Sein Museum ist ihm nicht nur Arbeitsstätte und Berufung – „Anton, dir ist großes Glück beschieden: du wirst ein Diener der Kunst werden“ -, in ihm geht und lebt er auf : Denn auch sein ganzes Leben ist wie eine Ansammlung musealer Gefühle und Verhaltensweisen, eingefroren und festgehalten, wie in einem Fotoalbum.
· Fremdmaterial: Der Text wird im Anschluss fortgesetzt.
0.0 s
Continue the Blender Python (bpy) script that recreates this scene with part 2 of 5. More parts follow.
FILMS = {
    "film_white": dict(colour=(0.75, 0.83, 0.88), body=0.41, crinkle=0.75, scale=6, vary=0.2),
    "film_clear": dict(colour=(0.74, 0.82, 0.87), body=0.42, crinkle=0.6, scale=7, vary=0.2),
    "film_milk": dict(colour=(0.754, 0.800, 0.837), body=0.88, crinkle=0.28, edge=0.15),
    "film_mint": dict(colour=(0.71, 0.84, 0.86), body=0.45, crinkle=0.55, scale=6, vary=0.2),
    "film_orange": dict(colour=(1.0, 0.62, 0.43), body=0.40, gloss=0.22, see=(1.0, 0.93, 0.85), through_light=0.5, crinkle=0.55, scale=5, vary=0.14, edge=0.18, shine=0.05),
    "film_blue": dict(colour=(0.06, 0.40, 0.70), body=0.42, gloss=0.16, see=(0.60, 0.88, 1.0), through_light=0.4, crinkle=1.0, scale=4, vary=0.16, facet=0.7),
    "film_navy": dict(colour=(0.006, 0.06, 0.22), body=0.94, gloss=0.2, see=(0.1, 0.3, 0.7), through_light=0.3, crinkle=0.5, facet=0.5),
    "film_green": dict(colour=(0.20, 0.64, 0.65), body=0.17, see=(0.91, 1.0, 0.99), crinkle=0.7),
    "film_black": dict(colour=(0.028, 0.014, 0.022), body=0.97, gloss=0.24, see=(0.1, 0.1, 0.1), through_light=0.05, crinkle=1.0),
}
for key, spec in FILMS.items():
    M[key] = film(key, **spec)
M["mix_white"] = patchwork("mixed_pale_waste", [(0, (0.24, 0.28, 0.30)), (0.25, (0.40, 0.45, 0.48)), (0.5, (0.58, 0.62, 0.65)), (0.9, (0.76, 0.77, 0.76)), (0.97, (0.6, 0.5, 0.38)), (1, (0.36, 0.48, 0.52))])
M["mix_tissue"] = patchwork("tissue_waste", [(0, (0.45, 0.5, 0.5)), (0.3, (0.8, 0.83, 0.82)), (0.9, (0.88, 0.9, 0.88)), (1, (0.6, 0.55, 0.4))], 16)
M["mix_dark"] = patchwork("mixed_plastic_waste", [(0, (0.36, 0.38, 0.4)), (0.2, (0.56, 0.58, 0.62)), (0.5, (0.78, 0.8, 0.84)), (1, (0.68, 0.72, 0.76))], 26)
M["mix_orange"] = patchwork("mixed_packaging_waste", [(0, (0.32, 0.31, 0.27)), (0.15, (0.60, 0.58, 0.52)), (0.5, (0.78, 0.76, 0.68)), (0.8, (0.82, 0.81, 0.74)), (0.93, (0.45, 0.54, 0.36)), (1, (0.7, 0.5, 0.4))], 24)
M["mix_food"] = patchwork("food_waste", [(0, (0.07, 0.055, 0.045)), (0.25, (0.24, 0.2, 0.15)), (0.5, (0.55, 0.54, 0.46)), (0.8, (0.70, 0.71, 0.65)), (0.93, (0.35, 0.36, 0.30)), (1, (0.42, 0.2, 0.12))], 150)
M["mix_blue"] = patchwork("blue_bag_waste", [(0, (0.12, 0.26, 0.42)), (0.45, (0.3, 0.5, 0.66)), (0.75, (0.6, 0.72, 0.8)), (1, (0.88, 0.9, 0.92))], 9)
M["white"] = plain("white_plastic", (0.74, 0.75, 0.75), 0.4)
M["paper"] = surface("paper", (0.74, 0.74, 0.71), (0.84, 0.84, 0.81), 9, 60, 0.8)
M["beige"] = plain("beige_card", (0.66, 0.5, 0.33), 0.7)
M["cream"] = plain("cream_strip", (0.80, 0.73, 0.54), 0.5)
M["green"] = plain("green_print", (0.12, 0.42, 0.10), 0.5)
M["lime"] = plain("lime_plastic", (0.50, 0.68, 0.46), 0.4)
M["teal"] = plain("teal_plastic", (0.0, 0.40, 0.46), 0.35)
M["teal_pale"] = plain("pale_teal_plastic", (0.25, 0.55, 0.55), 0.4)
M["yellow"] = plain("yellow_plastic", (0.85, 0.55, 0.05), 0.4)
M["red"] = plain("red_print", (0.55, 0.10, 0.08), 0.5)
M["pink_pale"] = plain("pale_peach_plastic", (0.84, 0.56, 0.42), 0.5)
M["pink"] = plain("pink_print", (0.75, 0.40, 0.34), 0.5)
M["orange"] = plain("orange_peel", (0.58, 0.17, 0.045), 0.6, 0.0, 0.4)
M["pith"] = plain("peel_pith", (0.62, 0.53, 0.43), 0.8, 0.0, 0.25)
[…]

Ein Aquarium voll unentrinnbarer Erinnerungen, seltsam leblos und doch in all seinen Schattierungen farblich brillant.
„Ein Feuerwerk der Demut“ nennt Anton seinen Alltag, den er hauptsächlich dazu benutzt einen Haarriss im Verputz an der gegenüberliegenden Wand zu beobachten. „Erst, wenn man gesehen wird, ist man vorhanden“, erkennt er und erzählt von seinem Nachbarskind, das zu diesem Zweck einen Wohnungsbrand initiieren musste. Ihn, Anton, kann man immerhin nach der Uhrzeit fragen. Und wenn ihn gerade keiner fragt, wünscht er sich, ein fliegender Stein zu sein – der Nierenstein einer Amsel.
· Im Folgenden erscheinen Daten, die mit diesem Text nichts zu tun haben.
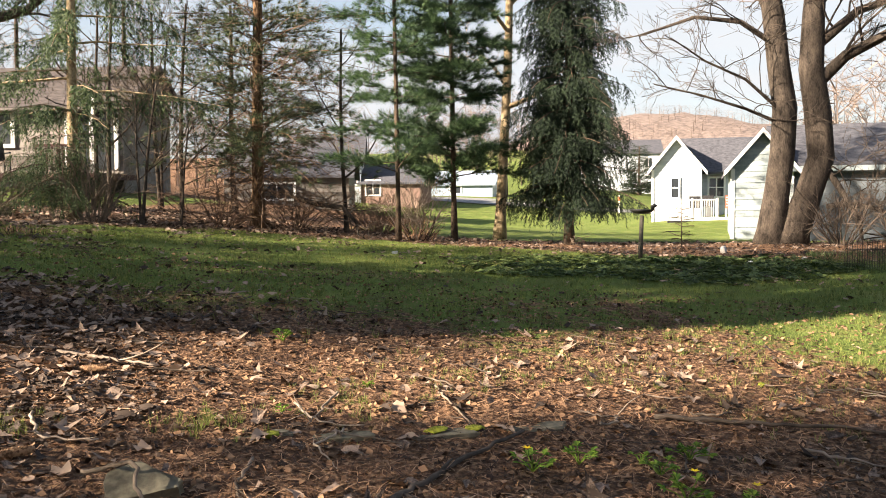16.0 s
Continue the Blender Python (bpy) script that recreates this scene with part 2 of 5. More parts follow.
M_PALEBLUE = mat("pale_blue_grey_siding", (0.22, 0.265, 0.28), (0.335, 0.38, 0.39), 3, 0.7, 0.1, obj_random=0.3)
M_GREYSIDE = mat("grey_siding", (0.085, 0.100, 0.112), (0.16, 0.178, 0.195), 3, 0.75, 0.15, obj_random=0.3)
M_TAN = mat("tan_shingle_siding", (0.112, 0.100, 0.089), (0.215, 0.194, 0.174), 5, 0.85, 0.3, obj_random=0.5)
M_ROOF = mat("asphalt_shingles", (0.042, 0.043, 0.052), (0.105, 0.106, 0.122), 6, 0.9, 0.5, (1, 1, 3))
M_ROOF_BROWN = mat("brown_shingles", (0.045, 0.038, 0.037), (0.105, 0.089, 0.085), 5, 0.9, 0.5, (1, 1, 3))
M_EAVE = mat("brown_painted_eave", (0.10, 0.085, 0.078), (0.17, 0.145, 0.13), 4, 0.7, 0.1)
M_TRIM = mat("white_trim", (0.72, 0.72, 0.70), (0.86, 0.86, 0.84), 4, 0.5, 0.05)
M_GLASS = glass_mat("window_glass", (0.03, 0.035, 0.04))
M_DECK = mat("grey_deck_wood", (0.30, 0.30, 0.30), (0.52, 0.51, 0.49), 5, 0.8, 0.3)
M_RED = mat("red_painted_wood", (0.11, 0.009, 0.008), (0.20, 0.018, 0.014), 4, 0.65, 0.2)
M_DARKRED = mat("dark_red_deck_wood", (0.035, 0.014, 0.012), (0.08, 0.03, 0.025), 4, 0.7, 0.2)
M_ORANGE = mat("orange_painted_wood", (0.55, 0.10, 0.035), (0.75, 0.18, 0.07), 4, 0.6, 0.15)
M_BRICK = mat("brick_red", (0.14, 0.06, 0.042), (0.24, 0.11, 0.08), 8, 0.9, 0.3)
M_PINK = mat("faded_pink_brick", (0.17, 0.105, 0.085), (0.27, 0.18, 0.15), 8, 0.9, 0.3)
M_BLACK = mat("black_metal", (0.012, 0.012, 0.013), (0.04, 0.04, 0.042), 6, 0.45, 0.05)
M_STEEL = mat("galvanised_steel", (0.22, 0.23, 0.24), (0.40, 0.41, 0.42), 20, 0.45, 0.05, metal=0.7)
M_CONCRETE = mat("weathered_stone_block", (0.048, 0.054, 0.044), (0.125, 0.133, 0.108), 9, 0.9, 0.5)
M_ROAD = mat("asphalt_road", (0.16, 0.16, 0.165), (0.27, 0.27, 0.27), 3, 0.9, 0.2)
M_FARWOOD = mat("far_bare_trees", (0.085, 0.064, 0.056), (0.22, 0.170, 0.145), 0.3, 0.95, 0, island=0.7)
# lightened and greyed: distance haze is put into the hillside colour
M_HILL = mat("hazy_wooded_hillside", (0.10, 0.078, 0.072), (0.25, 0.195, 0.172), 0.5, 0.95, 0)
M_PLANT = mat("young_green_leaves", (0.08, 0.17, 0.02), (0.24, 0.36, 0.055), 4, 0.5, 0, island=0.5, translucent=0.35)
M_YELLOW = mat("yellow_petals", (0.70, 0.48, 0.01), (0.90, 0.70, 0.04), 6, 0.5, 0, translucent=0.2)
M_ORB = mat("grey_stone_ball", (0.42, 0.42, 0.41), (0.62, 0.61, 0.59), 9, 0.8, 0.4)
M_RUST = mat("rusty_iron", (0.03, 0.029, 0.024), (0.10, 0.09, 0.072), 9, 0.8, 0.3)
M_CONE = mat("spruce_cone_scales", (0.14, 0.075, 0.04), (0.42, 0.26, 0.15), 20, 0.8, 0.3, island=0.4)
M_GREENPLASTIC = mat("dark_green_plastic", (0.012, 0.06, 0.04), (0.03, 0.12, 0.08), 5, 0.4, 0.05)
M_DARK = mat("near_black", (0.02, 0.02, 0.022), (0.04, 0.04, 0.04), 2, 0.9, 0)
M_CAR = mat("blue_white_car_paint", (0.24, 0.30, 0.38), (0.34, 0.40, 0.48), 1, 0.25, 0)

# ---- mesh building ----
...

Kratzls phantastische Miniaturen entstammen unverändert allesamt dem konkurrenzlosesten Kuriositäten-Kabinett, das sich Kabarett nennen darf – auch wenn er, der bislang vehementeste Vertreter des Stegreif-Impromptus, erstmals seinen Text auswendig gelernt hat. So liebevoll, wie er, ziseliert niemand Ornamente in die logischen Bögen seiner in ihrer Gesamtheit surrealen Bilder, schnitzt an Brüchen und Gedankensprüngen unter konsequenter Vermeidung klassischer Pointen. Und was auf den ersten Blick wie eine Halde oberflächlicher Verwirrungen anmuten mag, entpuppt sich zu der hohen Kunst, jeden Gedanken bis zu seiner vollständigen und endgültigen Unkenntlichkeit fortzuspinnen. Die „Plauderstunde“ wird zu einem vollkommenen Netz scheinbar zielloser Stränge und roter Fäden, zu einer berauschenden Massage der Synapsenspalten, bei der das Sprechen als simple Vermeidung der Stille enttarnt wird – und das Staunen zum Inbegriff des Lebens wird.